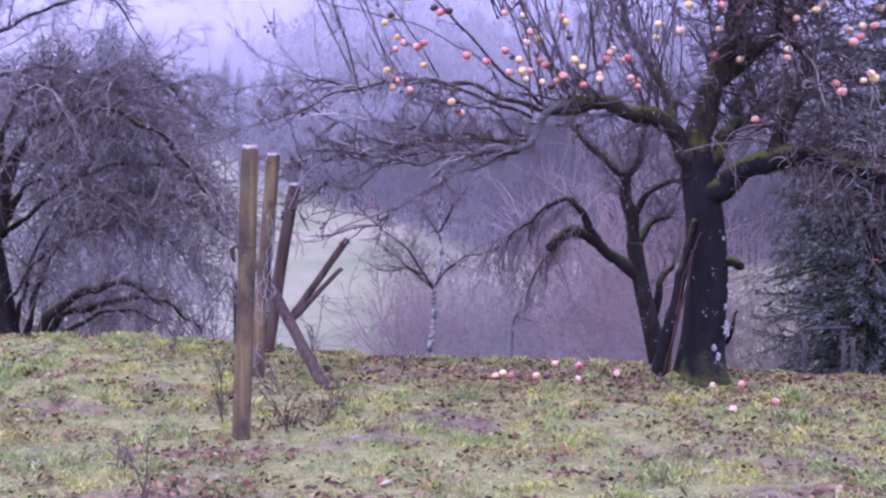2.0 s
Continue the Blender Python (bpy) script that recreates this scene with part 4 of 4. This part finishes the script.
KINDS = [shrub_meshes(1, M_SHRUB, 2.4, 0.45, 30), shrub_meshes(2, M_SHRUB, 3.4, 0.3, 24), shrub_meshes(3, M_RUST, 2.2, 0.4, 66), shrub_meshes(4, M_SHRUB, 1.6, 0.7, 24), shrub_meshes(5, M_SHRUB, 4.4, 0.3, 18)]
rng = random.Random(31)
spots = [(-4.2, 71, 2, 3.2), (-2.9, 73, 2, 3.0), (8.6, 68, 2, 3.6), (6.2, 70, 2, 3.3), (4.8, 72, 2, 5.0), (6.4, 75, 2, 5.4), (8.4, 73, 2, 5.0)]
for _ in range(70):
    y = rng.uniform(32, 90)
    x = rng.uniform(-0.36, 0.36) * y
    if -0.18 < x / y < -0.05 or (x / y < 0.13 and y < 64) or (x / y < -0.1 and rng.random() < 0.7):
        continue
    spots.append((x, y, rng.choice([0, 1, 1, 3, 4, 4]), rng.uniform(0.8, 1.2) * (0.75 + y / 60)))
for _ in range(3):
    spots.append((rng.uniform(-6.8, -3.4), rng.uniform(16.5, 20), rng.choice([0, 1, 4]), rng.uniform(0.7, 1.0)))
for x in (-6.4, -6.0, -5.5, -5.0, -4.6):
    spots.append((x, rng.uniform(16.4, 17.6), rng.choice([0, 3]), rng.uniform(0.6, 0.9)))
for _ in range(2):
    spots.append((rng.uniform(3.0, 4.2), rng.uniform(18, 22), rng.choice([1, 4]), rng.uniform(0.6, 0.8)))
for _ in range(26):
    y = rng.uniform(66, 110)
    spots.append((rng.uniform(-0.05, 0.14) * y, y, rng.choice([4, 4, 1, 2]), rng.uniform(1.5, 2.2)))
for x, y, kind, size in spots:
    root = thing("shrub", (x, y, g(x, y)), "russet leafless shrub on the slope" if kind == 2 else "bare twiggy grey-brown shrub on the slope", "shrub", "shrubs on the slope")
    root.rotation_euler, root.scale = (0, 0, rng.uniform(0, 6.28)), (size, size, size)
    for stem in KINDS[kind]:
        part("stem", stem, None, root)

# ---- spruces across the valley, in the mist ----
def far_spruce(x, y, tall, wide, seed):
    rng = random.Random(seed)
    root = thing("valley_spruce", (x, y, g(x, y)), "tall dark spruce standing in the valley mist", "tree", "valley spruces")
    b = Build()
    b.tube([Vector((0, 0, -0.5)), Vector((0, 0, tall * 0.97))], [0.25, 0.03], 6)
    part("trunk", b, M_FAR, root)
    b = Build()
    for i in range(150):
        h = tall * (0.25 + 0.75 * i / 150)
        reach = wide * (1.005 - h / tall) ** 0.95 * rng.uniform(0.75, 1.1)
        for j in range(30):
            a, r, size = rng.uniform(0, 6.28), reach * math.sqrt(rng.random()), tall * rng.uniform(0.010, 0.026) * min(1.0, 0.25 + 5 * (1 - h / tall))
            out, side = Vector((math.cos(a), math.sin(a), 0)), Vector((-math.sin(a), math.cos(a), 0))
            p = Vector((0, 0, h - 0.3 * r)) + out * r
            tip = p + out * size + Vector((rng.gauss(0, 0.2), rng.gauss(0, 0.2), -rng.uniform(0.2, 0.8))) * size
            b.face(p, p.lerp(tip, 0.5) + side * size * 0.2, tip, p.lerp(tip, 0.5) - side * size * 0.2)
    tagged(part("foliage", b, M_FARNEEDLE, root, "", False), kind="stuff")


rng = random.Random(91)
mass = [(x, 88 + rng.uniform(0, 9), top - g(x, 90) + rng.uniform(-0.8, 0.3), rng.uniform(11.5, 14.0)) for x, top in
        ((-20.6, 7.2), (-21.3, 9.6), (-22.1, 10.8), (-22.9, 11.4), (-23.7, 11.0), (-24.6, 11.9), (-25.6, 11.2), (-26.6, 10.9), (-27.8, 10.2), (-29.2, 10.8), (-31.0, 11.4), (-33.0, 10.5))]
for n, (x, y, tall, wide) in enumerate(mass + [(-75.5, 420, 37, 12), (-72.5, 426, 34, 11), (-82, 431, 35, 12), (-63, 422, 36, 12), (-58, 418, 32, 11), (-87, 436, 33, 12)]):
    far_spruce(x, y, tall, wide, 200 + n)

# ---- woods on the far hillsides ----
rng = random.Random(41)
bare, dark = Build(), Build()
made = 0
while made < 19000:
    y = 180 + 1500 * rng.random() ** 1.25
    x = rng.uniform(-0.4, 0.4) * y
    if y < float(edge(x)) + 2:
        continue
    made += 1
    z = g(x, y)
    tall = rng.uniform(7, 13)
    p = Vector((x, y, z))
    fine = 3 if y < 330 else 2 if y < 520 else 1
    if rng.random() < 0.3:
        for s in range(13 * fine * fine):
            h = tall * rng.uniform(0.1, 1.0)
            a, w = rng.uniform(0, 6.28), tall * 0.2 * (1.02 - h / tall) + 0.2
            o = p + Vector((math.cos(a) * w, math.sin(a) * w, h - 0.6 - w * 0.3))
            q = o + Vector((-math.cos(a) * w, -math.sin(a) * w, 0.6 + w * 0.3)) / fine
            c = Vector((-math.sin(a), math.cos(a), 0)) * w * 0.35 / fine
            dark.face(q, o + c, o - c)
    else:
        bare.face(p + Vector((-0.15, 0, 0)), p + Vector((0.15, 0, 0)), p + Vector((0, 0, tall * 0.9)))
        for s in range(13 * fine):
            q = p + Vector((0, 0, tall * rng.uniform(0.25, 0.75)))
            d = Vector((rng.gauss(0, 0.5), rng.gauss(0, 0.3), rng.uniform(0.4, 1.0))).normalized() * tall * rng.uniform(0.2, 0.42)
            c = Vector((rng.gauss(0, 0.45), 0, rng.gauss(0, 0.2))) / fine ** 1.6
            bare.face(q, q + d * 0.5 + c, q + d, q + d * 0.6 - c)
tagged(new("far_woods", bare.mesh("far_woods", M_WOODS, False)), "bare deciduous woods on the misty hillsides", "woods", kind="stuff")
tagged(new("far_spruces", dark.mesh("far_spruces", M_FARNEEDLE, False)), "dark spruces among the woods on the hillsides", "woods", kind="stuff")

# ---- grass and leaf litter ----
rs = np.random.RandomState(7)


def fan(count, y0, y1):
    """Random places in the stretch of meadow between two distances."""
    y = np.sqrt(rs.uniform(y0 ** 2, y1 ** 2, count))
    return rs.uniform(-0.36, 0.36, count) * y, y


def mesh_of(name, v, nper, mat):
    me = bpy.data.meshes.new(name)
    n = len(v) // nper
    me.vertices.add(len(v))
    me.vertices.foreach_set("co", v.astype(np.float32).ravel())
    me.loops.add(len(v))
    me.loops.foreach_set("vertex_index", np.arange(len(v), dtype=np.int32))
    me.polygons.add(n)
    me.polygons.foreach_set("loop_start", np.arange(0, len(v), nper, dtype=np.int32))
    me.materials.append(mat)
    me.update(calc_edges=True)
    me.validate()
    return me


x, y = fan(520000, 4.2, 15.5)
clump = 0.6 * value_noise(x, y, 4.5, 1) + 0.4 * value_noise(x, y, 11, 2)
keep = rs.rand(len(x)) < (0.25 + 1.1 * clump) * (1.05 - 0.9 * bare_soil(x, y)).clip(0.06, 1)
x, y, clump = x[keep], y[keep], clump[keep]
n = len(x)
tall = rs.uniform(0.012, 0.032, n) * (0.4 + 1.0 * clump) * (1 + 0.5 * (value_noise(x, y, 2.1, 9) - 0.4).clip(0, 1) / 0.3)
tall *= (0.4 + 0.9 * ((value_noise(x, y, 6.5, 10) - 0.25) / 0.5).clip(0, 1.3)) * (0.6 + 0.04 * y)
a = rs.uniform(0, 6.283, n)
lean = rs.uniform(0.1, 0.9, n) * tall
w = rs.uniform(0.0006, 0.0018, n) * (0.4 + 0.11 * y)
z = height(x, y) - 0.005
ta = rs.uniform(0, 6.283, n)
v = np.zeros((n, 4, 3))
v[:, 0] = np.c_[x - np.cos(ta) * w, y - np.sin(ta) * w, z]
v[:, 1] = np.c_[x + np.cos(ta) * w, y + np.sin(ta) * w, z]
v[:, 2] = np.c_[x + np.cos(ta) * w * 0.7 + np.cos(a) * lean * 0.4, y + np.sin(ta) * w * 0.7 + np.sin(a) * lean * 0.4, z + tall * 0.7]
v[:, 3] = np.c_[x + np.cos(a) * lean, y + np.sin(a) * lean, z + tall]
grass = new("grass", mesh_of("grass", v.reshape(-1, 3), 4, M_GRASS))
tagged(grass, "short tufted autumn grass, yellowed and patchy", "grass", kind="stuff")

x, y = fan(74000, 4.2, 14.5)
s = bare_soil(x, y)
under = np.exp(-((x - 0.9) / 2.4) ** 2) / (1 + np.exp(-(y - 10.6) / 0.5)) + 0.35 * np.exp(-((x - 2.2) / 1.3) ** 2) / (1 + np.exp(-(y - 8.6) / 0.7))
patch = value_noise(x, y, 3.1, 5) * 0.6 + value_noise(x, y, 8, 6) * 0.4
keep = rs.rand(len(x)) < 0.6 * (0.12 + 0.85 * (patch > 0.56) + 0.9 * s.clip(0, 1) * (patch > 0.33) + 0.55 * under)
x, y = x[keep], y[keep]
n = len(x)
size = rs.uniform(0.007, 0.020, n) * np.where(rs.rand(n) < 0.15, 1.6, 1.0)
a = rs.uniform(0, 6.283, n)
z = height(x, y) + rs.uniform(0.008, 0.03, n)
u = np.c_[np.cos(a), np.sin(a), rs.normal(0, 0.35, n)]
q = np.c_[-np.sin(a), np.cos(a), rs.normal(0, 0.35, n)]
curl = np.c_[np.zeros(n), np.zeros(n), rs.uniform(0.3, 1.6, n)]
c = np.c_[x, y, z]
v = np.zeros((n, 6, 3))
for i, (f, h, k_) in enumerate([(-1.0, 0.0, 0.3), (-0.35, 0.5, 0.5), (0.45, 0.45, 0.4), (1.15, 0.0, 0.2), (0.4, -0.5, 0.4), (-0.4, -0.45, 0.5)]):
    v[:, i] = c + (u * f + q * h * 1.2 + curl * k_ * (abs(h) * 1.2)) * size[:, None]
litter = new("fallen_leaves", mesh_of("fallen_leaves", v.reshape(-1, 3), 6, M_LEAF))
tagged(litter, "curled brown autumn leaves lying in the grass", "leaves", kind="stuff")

*WHAT IS NEEDED:* Say how many lines of the data include the word "part". Respond with the number alone.

*WRITTEN RESPONSE:* 4